Thursday, 9 February 2012

Council Budgets

Councils across Scotland are setting their budgets in the context of a 6% cut in the allocation from the Scottish Government. That resulted in a loss of 13,300 jobs last year and we can expect a similar number this year. That will have a further devastating impact on local economies as that spending power is stripped away.

As it is an election year councils are shying away from big unpopular service cuts. It is the workforce through the pay freeze that are making the largest contribution to spending reductions. Most services will be salami sliced in an effort to spread the pain and hope that not too many people notice the decline in services and standards.

Of course councils would normally have the option of considering the appropriate level of Council Tax to fund local priorities.
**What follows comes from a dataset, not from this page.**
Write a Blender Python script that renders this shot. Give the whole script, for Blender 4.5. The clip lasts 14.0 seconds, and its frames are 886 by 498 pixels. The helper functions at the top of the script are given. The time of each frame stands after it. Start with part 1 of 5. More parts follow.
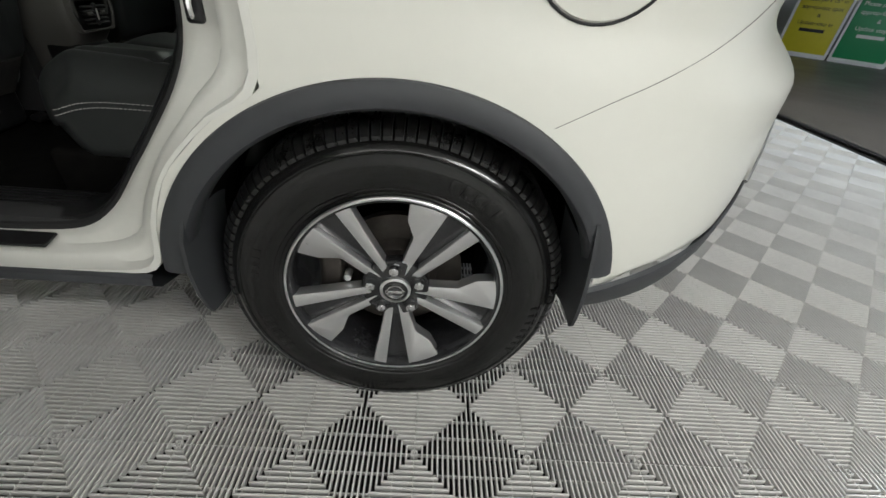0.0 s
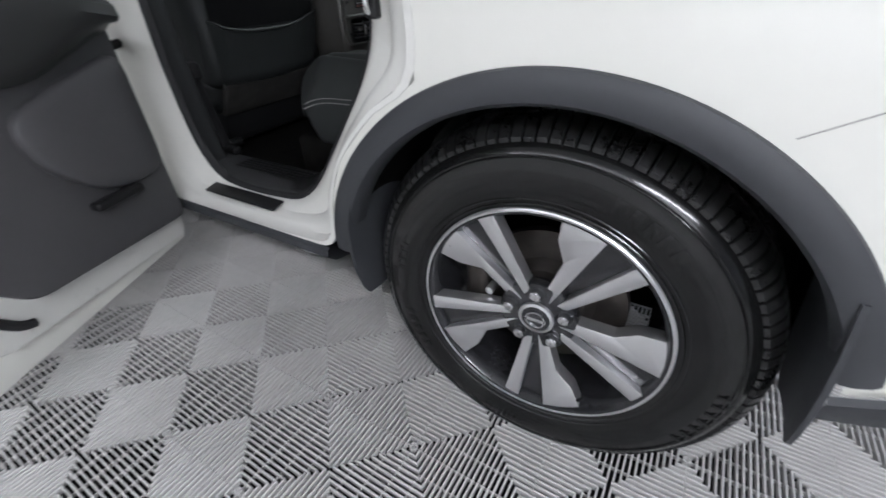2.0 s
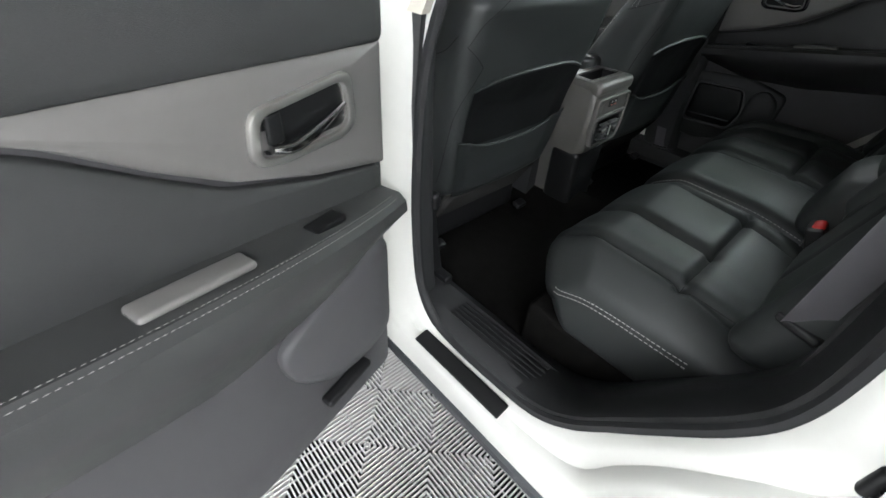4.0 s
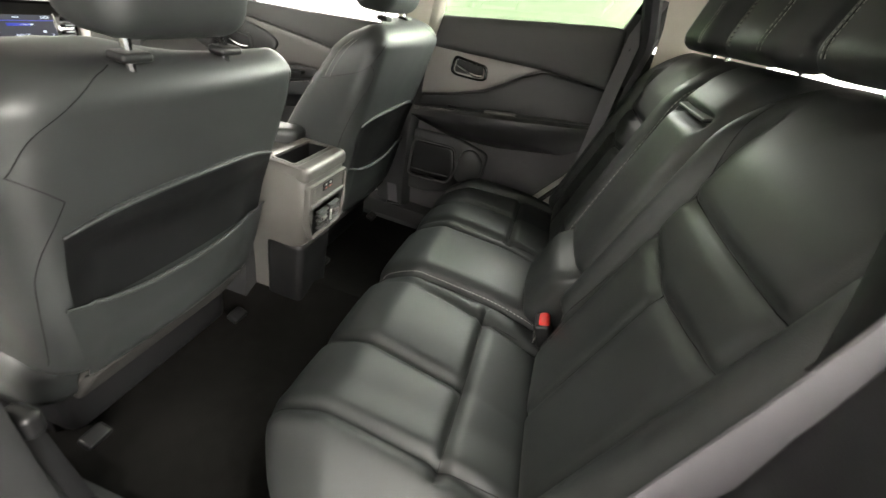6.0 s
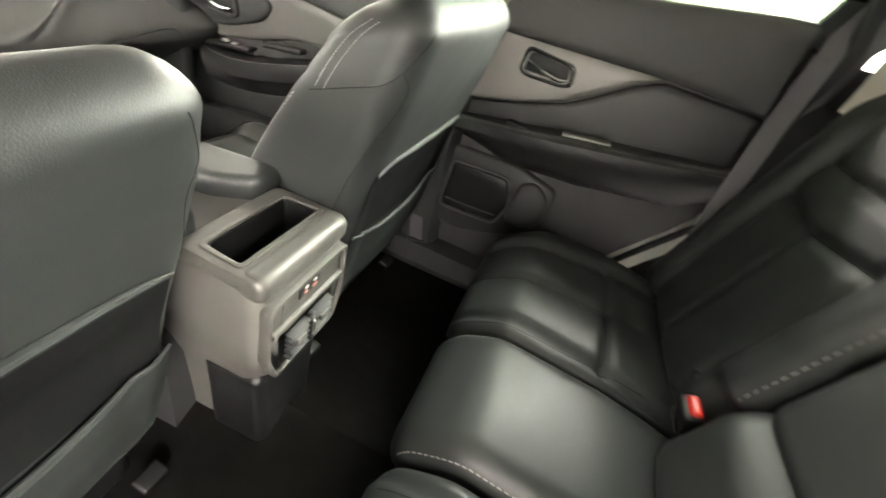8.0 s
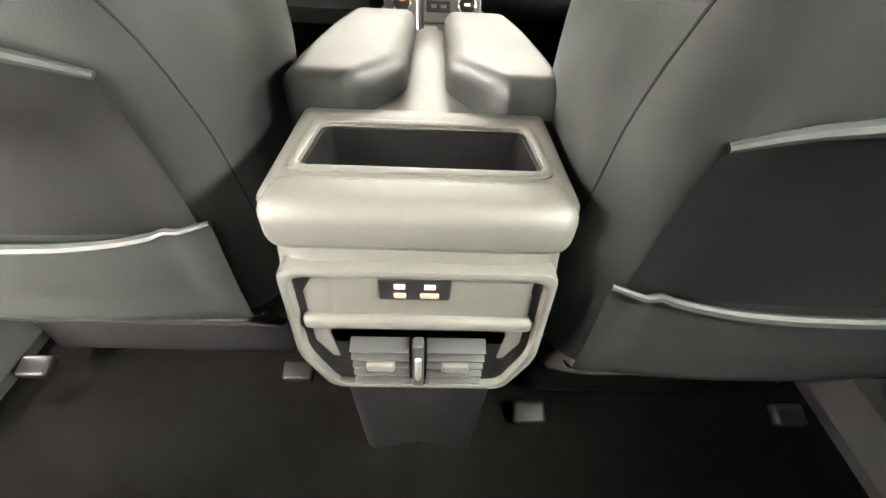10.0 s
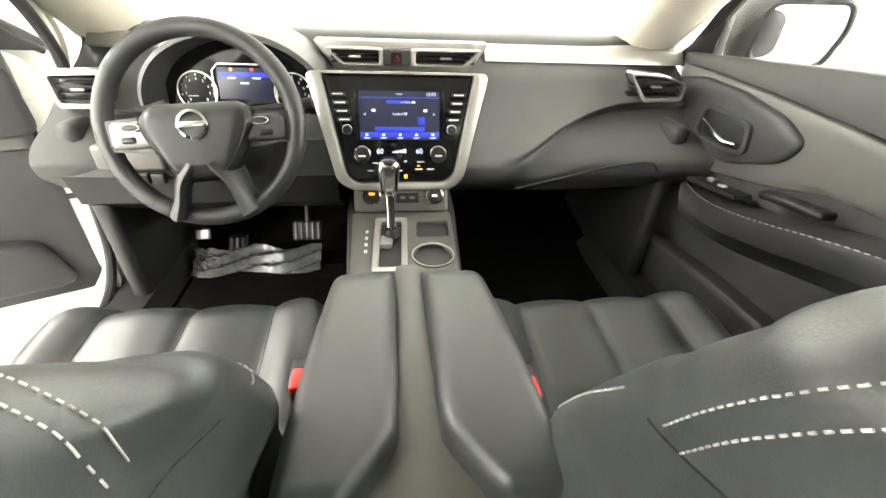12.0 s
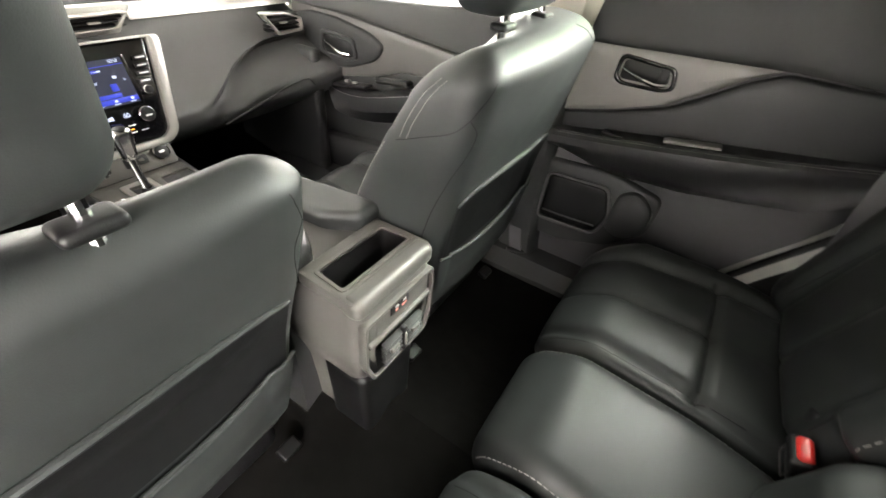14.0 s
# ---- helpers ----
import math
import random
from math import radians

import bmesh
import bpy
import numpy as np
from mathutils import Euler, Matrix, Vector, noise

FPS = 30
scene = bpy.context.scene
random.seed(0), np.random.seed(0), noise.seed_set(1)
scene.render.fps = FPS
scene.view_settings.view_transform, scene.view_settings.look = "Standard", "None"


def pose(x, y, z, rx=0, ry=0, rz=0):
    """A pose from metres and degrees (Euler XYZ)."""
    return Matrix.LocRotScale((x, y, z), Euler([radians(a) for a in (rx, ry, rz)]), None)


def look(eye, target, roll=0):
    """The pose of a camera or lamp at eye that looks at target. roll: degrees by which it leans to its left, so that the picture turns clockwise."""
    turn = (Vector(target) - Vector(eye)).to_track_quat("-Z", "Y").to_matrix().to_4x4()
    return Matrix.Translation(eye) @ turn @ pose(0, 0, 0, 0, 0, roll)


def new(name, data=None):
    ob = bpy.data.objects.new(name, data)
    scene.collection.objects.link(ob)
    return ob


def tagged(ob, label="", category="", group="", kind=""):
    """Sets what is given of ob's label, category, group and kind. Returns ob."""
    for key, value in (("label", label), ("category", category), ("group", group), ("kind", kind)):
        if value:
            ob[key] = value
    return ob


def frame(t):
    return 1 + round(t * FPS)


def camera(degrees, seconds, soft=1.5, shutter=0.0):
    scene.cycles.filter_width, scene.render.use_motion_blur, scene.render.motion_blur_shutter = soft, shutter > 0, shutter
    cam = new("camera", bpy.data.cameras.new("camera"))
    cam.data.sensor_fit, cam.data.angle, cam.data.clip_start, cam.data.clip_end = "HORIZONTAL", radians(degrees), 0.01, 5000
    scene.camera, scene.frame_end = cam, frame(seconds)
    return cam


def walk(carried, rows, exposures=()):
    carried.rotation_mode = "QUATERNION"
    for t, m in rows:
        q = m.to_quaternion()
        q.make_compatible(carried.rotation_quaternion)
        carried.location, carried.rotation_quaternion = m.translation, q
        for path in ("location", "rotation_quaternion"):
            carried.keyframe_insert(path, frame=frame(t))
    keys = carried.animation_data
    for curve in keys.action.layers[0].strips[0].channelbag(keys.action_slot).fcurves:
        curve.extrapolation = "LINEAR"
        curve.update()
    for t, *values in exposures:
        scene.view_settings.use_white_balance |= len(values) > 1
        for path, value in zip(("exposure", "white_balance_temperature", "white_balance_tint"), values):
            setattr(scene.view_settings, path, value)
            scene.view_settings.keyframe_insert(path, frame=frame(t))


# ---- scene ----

But in Scotland today councils are reduced to administrative machines instructed to carry out the Scottish Government's priorities. Freeze the Council tax and accept our priorities, or you get another 5.4% chopped from your budget. It's not as if the priorities are even sensible. The fiction of 1000 extra police officers 'on the streets' is maintained by sacking huge numbers of police staff and taking police officers 'off the streets' to do their jobs, often badly and at greater cost.

Local democracy is important. We should have local government - not local administration. This week I attended another excellent Nordic Horizons event in Parliament discussing Scandinavian approaches to local government. There they have real local democracy with councils of a size to represent real communities and taxation powers to match. Councils that know what municipal enterprise is really about. While our reform agenda centralises power and thinks the only form of efficiency is economy of scale.

This week UNISON Scotland has set out a better way in our manifesto for local government. Reform that starts from the bottom up with services designed by staff and service users, not management consultants. Devolution, not just from Westminster, but away from Holyrood to local communities. Integrating services, not devising tax dodging mechanisms that will return local services to the chaos of the 19th Century. A revitalised local government that plays a crucial role in reducing inequality to help create the fairer and better Scotland we want to live in.

Every day we all use the services provided by local government. Many people don’t even notice them as we take them for granted. The council elections on 3 May will bring a much needed focus on the importance of local government and the essential services it provides. And not a moment too soon!